Много тепла и душевности было в голосе сержанта медицинской службы Маши, — Куликов не знал еще, что фамилия ее Головлева, — в скорбной зажатости своей он даже не заметил, что девушка получила повышение в звании, на погонах ее красовались не три сержантские лычки, а одна широкая.
— А где напарник? — звонким голосом поинтересовалась Маша. — Куда подевался?
— Напарник? — Куликов ощутил, как у него защипало глаза, показал подбородком на аккуратный свежий холмик. — Вот где мой напарник.
В горле его дернулся и с сырым смачным хлопком опустился кадык. Куликов со вздохом опустил голову.
— Ка-ак? — голос у Маши мигом потерял звонкость. — Как же так, как не уберег, а?
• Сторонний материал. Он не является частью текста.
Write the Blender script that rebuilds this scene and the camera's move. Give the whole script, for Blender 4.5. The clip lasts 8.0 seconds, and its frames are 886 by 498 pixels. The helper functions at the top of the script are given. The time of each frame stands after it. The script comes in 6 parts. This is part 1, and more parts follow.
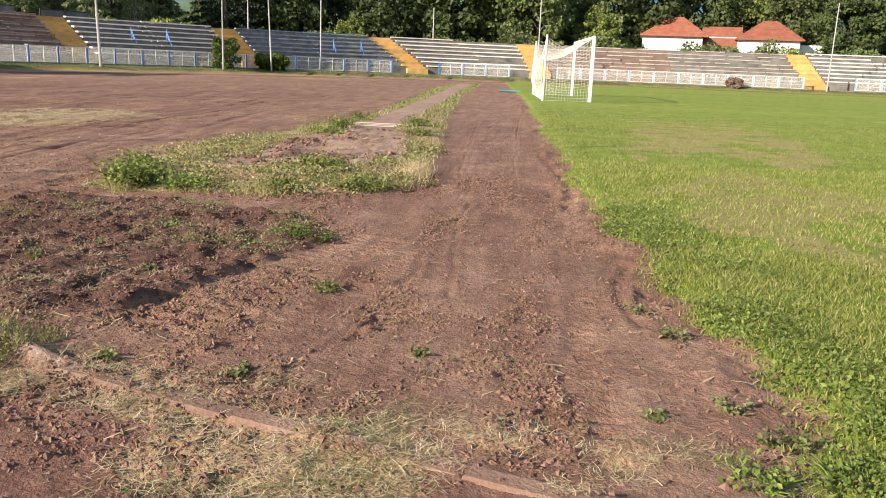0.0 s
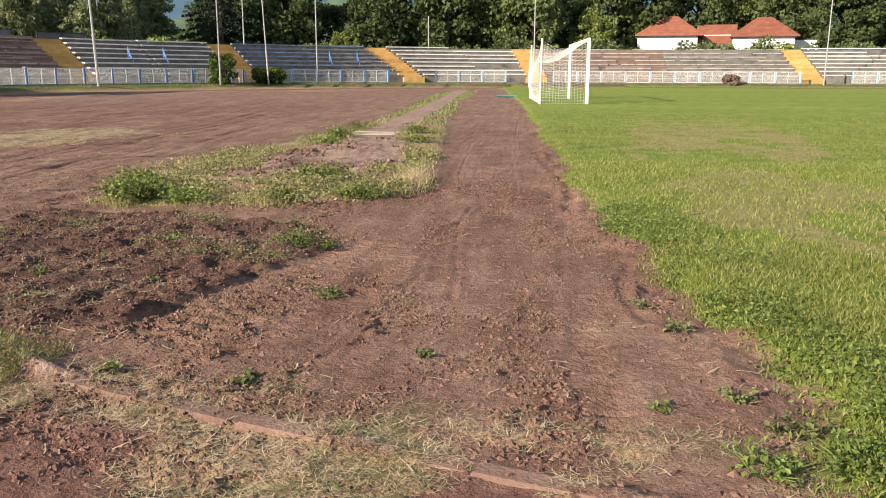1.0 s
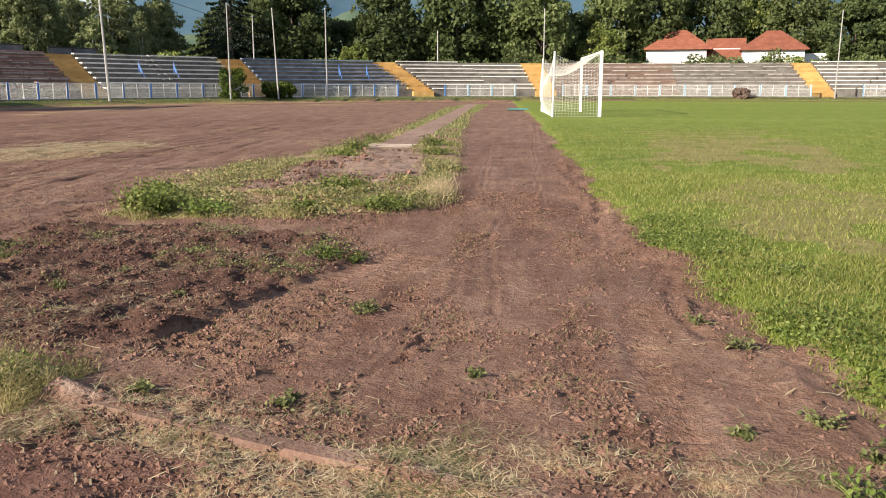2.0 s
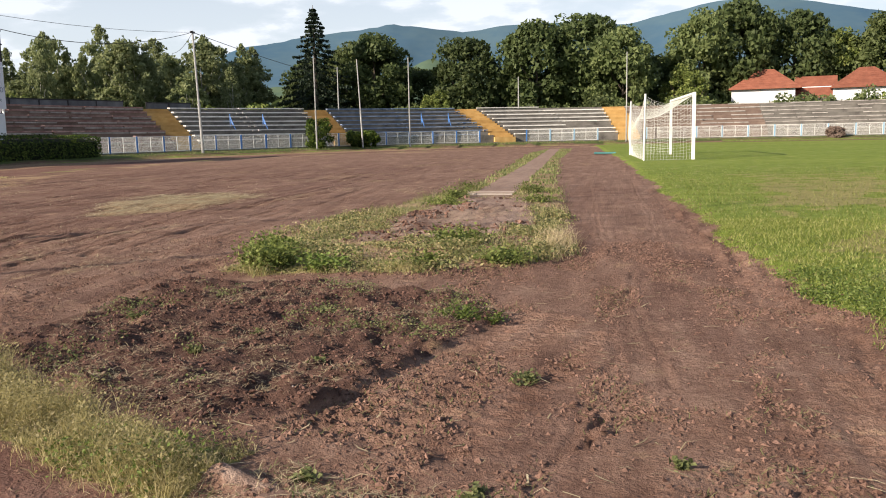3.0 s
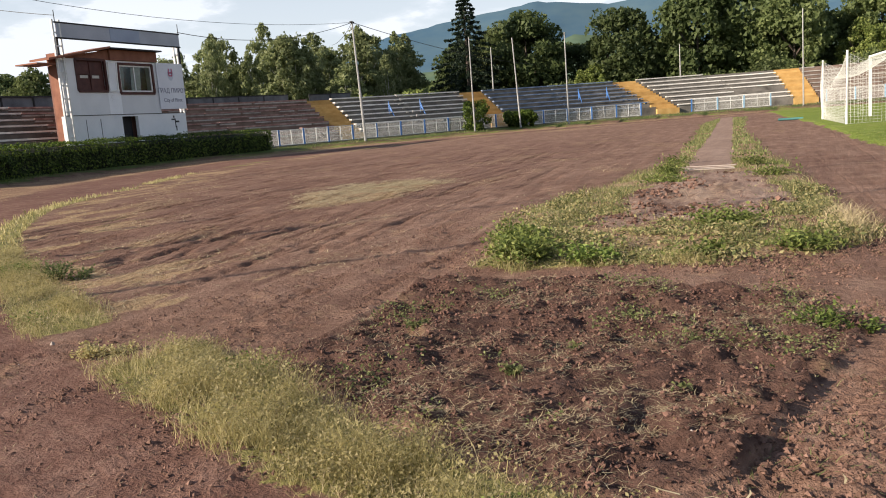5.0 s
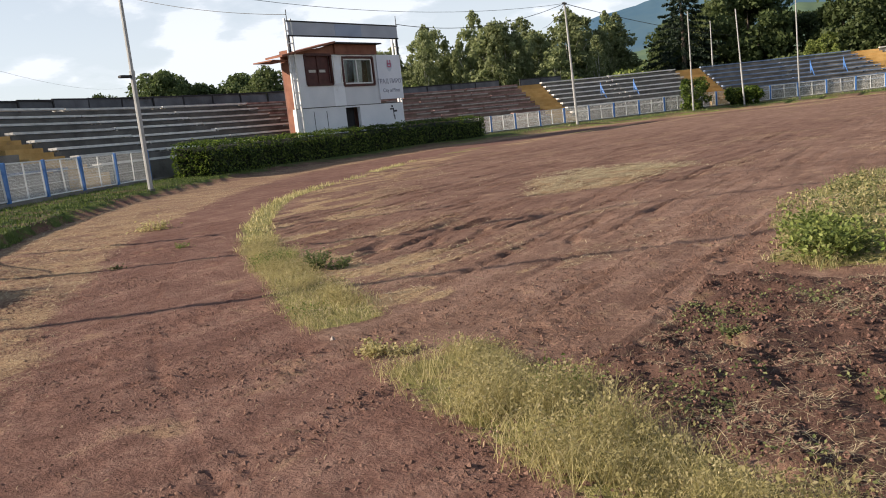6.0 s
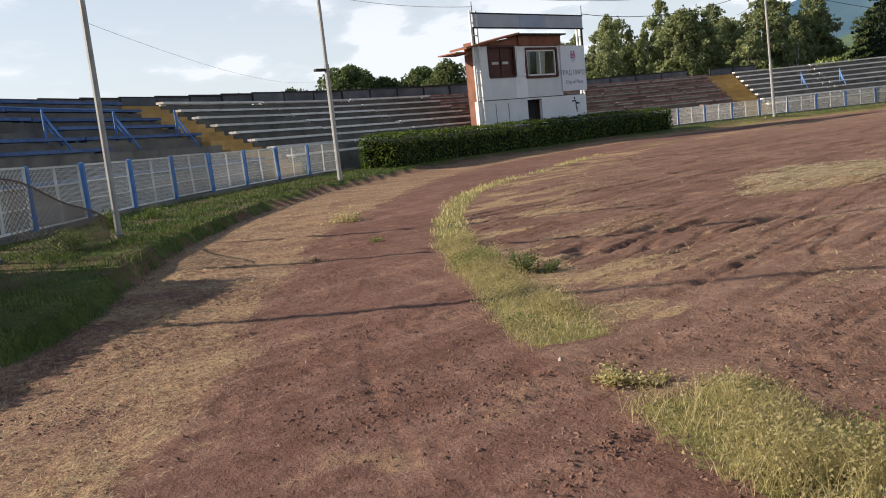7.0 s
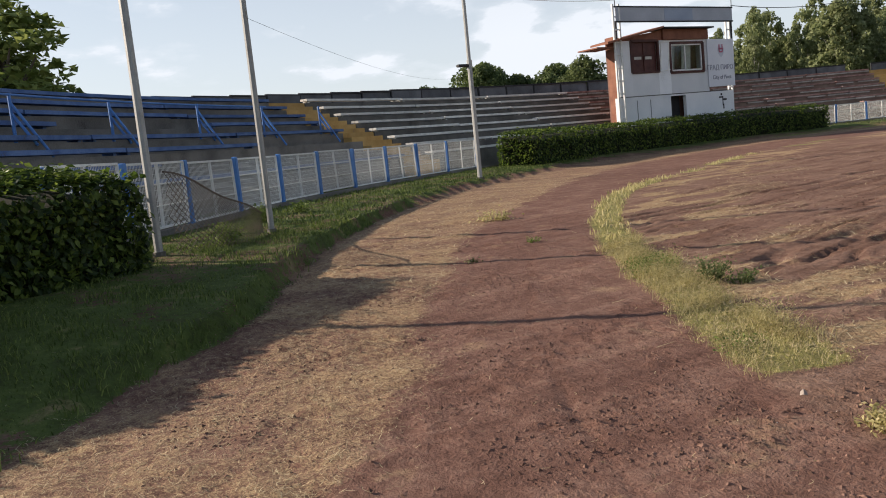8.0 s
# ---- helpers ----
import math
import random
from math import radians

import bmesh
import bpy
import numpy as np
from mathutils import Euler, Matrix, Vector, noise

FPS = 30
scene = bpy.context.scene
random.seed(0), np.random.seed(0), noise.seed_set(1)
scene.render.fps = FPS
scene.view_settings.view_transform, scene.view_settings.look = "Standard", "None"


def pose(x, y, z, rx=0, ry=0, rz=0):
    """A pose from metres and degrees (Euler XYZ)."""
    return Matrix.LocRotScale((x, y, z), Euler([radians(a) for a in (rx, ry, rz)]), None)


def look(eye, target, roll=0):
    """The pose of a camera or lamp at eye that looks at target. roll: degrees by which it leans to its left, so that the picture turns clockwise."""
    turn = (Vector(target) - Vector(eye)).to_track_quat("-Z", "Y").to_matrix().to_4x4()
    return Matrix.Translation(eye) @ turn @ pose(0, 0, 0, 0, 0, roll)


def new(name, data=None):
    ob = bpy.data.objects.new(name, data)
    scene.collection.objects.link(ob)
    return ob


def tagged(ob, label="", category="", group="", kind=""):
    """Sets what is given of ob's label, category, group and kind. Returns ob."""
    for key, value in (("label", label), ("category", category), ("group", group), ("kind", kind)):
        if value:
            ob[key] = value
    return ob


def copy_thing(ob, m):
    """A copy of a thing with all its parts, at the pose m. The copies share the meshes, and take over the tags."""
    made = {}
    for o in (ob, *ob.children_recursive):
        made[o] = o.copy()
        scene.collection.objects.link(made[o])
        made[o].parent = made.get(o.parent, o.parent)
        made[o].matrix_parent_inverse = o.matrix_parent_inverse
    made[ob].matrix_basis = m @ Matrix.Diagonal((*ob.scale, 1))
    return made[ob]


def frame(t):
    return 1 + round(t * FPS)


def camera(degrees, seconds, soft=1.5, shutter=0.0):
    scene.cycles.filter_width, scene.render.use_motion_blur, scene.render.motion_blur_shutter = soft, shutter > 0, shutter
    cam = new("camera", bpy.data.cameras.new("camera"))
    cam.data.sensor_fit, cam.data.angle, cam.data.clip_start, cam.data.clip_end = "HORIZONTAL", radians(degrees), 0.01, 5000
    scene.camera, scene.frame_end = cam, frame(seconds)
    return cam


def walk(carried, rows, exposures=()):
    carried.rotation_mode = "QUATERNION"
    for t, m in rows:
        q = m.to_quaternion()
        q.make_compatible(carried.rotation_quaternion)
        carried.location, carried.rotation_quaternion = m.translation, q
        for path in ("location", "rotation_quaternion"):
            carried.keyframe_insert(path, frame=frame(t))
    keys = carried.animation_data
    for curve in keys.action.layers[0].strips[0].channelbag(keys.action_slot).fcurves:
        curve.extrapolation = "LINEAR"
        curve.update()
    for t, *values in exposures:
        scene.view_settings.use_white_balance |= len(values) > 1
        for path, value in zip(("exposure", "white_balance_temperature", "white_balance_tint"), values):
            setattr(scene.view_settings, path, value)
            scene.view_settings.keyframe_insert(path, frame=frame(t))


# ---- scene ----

— Разве тут убережешь, в бомбежке? — Куликов развел руки. — Бесполезно уберегать, это же… — Он не договорил, кадык у него снова опустился с громким мокрым звуком, губы задрожали. Наконец он справился с собою, проговорил: — В общем, это судьба. От самолета никуда не убежишь.
— А мы-то с Клавкой размечтались, две дурехи, — кончится война, выйдем за вас замуж… Такие славные хлопцы, — Маша с сожалением покачала головой, посмотрела на скомканный бинт со следами гари, который держала в пальцах и, махнув рукой, отерла им глаза. — Будь проклята эта война!
Над низиной, ставшей погостом, висел едкий кислый дым, от которого щипало глаза. Куликов еще целый час сидел у могилы напарника, и никто не трогал его — понимали люди, что происходит в душе пулеметчика.